**Your instructions**
Give back every line exactly as it appears, pictures excluded.

=== Information provided ===

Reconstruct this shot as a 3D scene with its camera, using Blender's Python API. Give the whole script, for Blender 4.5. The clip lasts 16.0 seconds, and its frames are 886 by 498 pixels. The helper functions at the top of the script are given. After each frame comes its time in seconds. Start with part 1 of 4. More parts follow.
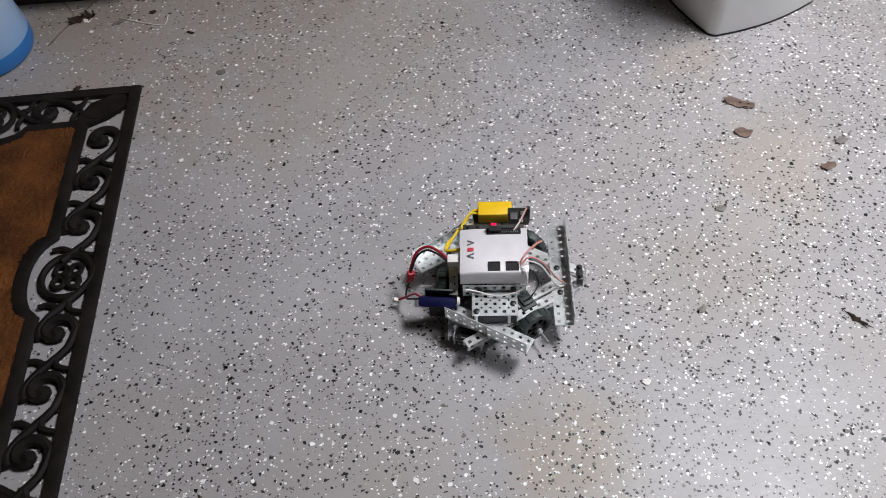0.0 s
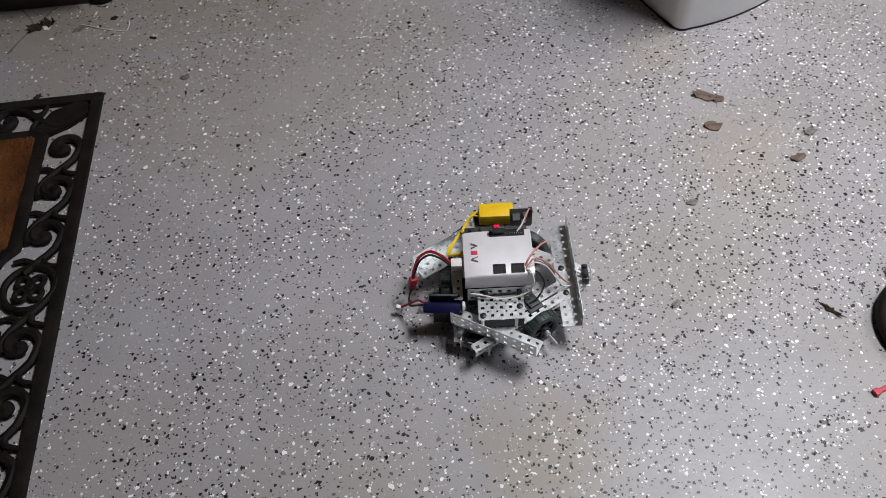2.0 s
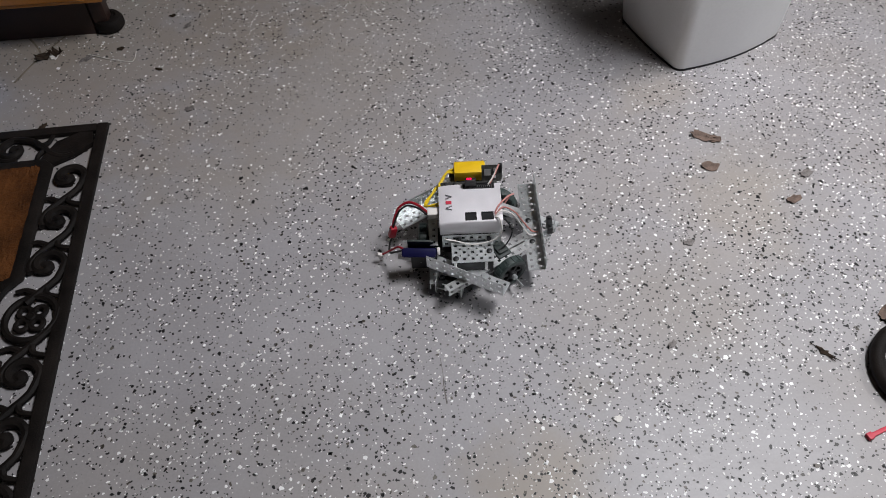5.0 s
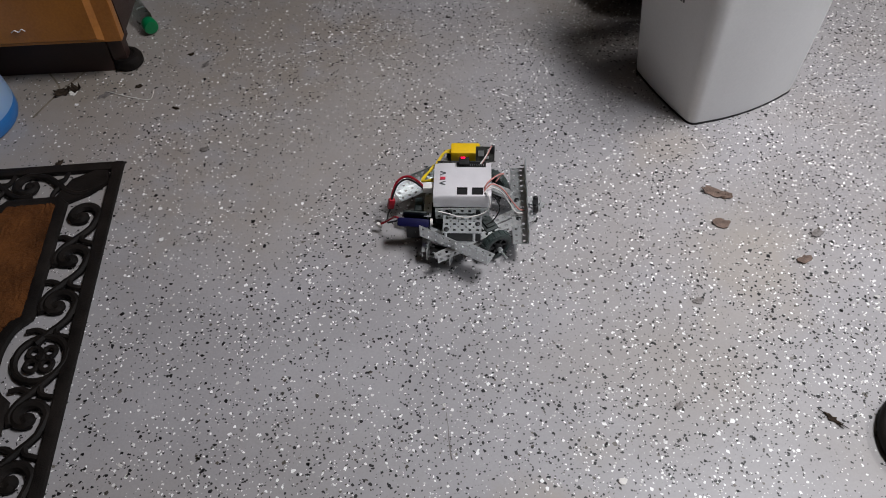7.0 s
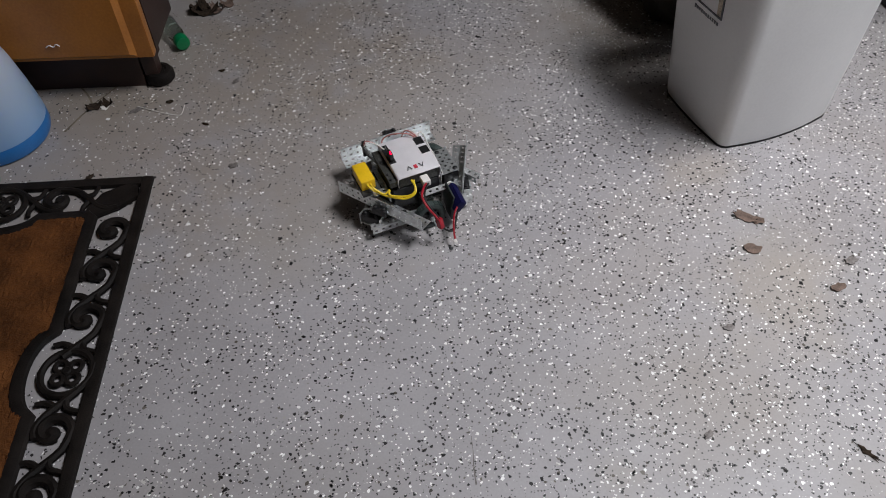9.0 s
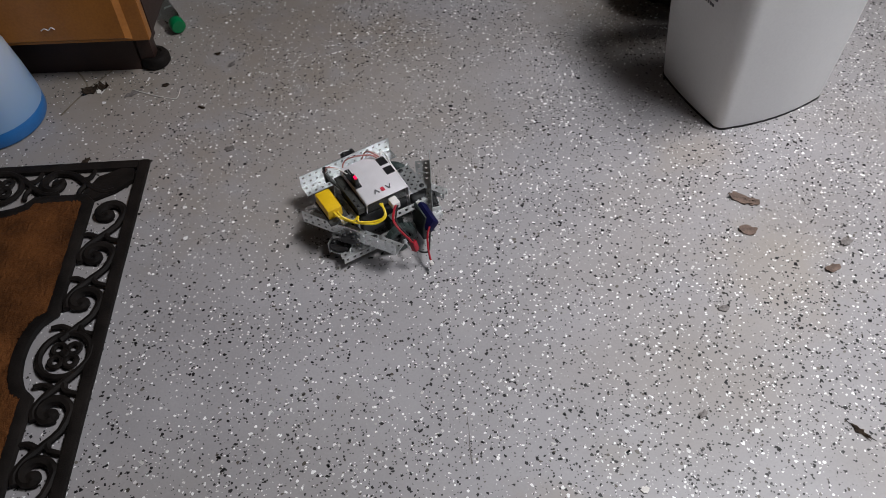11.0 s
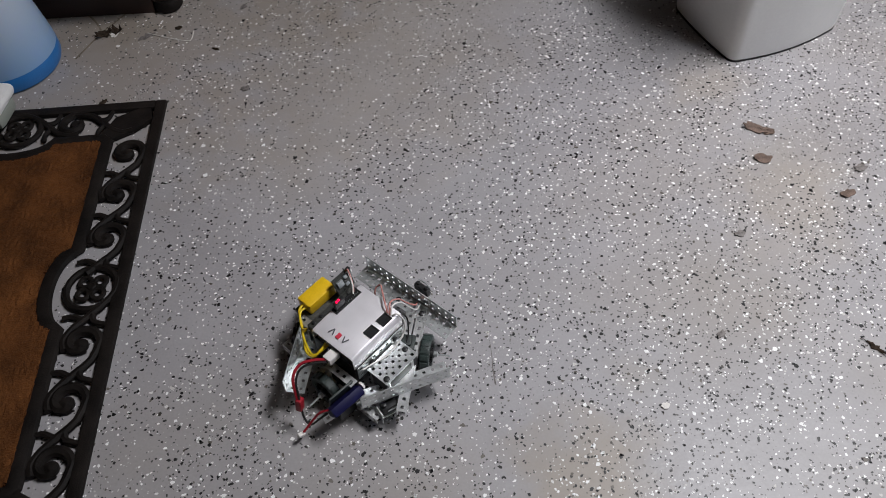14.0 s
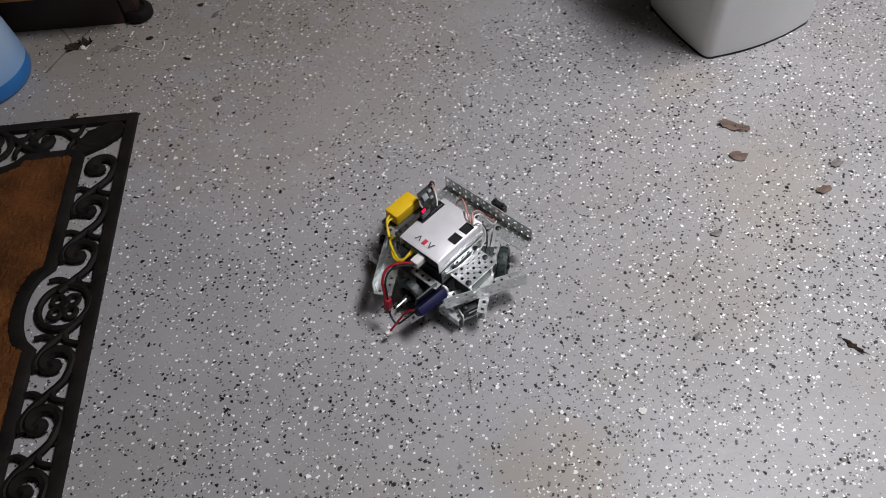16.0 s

===

**Written reply**
Reconstruct this shot as a 3D scene with its camera, using Blender's Python API. Give the whole script, for Blender 4.5. The clip lasts 16.0 seconds, and its frames are 886 by 498 pixels. The helper functions at the top of the script are given. After each frame comes its time in seconds. Start with part 1 of 4. More parts follow.
0.0 s
2.0 s
5.0 s
7.0 s
9.0 s
11.0 s
14.0 s
16.0 s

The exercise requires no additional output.